TASK DESCRIPTION —
Your task is to reproduce word for word the lines running from the line containing "scene = bpy.context.scene" to the line containing "return 1 + round(t * FPS)", inclusive. Nothing else belongs in the answer.

* start DATA SHOWN *

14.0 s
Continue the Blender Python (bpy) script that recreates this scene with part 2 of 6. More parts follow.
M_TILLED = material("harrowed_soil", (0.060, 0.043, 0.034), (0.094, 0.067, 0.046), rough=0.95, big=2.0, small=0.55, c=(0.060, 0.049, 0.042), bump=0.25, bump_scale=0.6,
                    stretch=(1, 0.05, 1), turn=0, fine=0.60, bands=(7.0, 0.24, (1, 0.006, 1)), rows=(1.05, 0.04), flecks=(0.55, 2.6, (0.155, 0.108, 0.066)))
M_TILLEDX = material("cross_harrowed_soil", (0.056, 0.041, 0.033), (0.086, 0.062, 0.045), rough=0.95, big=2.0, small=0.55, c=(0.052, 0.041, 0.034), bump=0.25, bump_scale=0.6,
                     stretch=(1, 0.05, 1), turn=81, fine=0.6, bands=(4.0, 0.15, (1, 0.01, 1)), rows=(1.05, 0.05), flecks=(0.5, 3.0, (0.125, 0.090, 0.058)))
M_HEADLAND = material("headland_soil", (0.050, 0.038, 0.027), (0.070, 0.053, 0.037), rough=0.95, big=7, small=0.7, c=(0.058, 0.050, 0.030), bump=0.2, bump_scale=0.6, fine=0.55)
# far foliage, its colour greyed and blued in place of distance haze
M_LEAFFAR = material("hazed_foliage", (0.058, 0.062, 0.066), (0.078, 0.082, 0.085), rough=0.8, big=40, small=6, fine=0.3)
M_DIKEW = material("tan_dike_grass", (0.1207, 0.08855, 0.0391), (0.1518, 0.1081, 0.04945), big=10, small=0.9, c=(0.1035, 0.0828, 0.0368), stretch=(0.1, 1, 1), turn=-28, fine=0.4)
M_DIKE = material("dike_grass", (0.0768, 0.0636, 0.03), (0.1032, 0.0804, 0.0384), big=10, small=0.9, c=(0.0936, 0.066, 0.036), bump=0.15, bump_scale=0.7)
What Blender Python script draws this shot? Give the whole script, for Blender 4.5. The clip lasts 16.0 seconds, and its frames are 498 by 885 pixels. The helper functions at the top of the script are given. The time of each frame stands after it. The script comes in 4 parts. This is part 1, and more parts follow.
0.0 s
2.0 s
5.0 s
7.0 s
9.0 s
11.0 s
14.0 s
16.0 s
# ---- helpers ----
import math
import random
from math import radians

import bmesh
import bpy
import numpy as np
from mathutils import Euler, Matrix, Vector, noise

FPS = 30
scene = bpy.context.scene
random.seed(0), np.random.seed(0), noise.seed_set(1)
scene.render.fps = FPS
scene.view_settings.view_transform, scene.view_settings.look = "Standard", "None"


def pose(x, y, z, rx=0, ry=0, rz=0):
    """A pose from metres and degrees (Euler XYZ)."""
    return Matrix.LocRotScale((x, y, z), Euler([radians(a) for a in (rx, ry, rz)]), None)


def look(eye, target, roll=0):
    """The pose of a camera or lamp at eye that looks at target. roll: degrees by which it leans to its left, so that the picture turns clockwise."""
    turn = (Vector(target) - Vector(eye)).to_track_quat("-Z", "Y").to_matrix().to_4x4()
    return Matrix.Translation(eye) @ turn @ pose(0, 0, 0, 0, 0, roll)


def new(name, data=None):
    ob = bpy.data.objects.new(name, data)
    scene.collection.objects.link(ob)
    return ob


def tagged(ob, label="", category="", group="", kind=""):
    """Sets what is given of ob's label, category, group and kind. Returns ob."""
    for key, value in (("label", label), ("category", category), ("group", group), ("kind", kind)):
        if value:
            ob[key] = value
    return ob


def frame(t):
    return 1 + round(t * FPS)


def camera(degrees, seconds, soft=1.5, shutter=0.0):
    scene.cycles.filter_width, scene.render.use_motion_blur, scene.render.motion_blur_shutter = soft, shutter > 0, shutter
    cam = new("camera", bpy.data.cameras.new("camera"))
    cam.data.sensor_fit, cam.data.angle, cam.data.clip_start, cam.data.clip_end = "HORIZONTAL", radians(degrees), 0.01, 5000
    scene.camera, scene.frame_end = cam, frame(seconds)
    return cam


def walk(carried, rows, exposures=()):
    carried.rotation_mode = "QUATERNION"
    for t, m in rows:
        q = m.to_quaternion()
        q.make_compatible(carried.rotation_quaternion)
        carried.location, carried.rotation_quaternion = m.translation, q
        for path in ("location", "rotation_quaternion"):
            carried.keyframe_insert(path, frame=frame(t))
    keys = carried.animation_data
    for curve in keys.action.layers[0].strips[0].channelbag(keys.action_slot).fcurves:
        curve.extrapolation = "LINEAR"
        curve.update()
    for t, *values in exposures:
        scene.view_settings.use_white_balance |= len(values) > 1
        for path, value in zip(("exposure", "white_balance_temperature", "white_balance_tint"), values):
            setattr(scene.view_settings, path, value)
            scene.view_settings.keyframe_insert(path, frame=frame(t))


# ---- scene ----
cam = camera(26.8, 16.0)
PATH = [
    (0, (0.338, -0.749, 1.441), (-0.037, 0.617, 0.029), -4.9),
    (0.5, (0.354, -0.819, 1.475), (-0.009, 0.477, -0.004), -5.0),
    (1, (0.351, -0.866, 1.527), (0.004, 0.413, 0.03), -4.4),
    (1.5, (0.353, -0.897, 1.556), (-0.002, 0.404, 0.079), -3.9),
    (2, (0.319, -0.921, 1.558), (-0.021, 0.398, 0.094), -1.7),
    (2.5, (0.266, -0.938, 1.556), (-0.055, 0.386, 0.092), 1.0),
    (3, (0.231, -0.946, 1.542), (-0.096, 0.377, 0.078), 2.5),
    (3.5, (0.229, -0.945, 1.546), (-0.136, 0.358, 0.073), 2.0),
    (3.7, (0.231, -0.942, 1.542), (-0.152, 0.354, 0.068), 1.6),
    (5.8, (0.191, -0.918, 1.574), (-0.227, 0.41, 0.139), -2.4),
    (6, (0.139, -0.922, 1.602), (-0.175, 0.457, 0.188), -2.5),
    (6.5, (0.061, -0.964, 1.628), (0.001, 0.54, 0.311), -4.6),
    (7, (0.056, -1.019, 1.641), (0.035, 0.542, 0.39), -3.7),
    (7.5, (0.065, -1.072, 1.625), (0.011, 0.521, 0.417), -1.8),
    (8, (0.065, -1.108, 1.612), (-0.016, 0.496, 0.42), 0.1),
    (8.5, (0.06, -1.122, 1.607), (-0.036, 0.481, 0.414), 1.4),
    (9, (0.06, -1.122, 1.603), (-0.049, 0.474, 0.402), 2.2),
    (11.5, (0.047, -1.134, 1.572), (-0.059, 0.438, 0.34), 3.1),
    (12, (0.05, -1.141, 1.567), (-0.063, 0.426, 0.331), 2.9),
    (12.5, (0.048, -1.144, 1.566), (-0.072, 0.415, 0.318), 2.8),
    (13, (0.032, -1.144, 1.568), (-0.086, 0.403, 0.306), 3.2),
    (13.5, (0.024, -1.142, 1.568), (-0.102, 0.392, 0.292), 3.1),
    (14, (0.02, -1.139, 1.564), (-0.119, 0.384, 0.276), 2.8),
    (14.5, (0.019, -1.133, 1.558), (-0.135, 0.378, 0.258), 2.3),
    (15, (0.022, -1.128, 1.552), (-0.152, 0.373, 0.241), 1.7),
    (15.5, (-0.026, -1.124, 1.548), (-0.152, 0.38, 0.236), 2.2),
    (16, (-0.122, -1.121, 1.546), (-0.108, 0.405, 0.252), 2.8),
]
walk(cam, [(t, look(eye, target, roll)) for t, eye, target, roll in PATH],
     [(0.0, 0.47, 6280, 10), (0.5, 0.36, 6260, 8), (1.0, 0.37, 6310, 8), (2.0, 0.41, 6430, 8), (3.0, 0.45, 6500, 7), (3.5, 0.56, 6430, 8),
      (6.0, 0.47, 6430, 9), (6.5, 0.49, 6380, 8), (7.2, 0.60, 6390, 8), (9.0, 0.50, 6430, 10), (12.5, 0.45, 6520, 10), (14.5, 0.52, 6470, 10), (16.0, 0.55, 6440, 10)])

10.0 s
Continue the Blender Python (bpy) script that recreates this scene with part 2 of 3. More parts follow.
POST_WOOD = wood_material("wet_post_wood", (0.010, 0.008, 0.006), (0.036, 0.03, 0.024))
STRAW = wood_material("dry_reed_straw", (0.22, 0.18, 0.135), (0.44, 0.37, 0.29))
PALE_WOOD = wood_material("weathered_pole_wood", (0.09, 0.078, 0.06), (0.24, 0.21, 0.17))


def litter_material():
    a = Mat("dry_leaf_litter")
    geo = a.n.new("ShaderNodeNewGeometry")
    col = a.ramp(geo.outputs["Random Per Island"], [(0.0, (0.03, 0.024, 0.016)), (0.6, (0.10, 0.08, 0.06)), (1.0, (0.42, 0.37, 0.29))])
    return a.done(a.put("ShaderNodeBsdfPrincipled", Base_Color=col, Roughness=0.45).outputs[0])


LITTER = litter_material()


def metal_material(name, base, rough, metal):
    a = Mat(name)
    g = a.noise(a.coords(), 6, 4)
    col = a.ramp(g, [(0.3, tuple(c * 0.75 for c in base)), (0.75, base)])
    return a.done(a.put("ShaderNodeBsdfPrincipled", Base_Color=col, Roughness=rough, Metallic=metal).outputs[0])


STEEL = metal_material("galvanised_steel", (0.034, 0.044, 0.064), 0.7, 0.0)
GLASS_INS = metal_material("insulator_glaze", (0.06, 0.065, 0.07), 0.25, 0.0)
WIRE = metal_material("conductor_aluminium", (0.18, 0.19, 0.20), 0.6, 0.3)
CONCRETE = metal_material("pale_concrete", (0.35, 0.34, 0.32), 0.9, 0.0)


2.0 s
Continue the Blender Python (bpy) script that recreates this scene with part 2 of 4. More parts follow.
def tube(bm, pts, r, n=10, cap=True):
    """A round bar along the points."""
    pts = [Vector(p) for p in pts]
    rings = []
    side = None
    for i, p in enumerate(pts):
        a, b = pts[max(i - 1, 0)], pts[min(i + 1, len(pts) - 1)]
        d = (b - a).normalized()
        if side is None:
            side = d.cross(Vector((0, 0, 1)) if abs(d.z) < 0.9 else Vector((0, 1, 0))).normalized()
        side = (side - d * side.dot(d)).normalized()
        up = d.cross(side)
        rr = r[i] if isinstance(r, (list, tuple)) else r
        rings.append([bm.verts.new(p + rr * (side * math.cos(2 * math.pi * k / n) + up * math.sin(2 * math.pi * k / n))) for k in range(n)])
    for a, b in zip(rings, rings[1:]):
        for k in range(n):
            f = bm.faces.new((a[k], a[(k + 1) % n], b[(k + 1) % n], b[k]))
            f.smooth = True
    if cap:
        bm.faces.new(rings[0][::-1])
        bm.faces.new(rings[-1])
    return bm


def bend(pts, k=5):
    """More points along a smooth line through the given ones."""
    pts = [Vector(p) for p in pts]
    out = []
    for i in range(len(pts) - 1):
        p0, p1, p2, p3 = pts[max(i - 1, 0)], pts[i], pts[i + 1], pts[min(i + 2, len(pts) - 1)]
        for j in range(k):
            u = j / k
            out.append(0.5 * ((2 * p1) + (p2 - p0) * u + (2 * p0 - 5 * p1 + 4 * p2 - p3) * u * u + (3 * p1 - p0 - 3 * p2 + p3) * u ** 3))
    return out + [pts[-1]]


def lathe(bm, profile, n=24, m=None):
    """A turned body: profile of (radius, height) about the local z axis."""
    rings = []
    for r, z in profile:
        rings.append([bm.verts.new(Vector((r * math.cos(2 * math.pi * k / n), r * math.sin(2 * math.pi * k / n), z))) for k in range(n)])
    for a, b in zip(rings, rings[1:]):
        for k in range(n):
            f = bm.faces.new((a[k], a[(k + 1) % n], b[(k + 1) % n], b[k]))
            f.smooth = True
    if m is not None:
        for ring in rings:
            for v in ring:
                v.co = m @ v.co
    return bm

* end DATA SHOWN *

RESULT —
scene = bpy.context.scene
random.seed(0), np.random.seed(0), noise.seed_set(1)
scene.render.fps = FPS
scene.view_settings.view_transform, scene.view_settings.look = "Standard", "None"


def pose(x, y, z, rx=0, ry=0, rz=0):
    """A pose from metres and degrees (Euler XYZ)."""
    return Matrix.LocRotScale((x, y, z), Euler([radians(a) for a in (rx, ry, rz)]), None)


def look(eye, target, roll=0):
    """The pose of a camera or lamp at eye that looks at target. roll: degrees by which it leans to its left, so that the picture turns clockwise."""
    turn = (Vector(target) - Vector(eye)).to_track_quat("-Z", "Y").to_matrix().to_4x4()
    return Matrix.Translation(eye) @ turn @ pose(0, 0, 0, 0, 0, roll)


def new(name, data=None):
    ob = bpy.data.objects.new(name, data)
    scene.collection.objects.link(ob)
    return ob


def tagged(ob, label="", category="", group="", kind=""):
    """Sets what is given of ob's label, category, group and kind. Returns ob."""
    for key, value in (("label", label), ("category", category), ("group", group), ("kind", kind)):
        if value:
            ob[key] = value
    return ob


def frame(t):
    return 1 + round(t * FPS)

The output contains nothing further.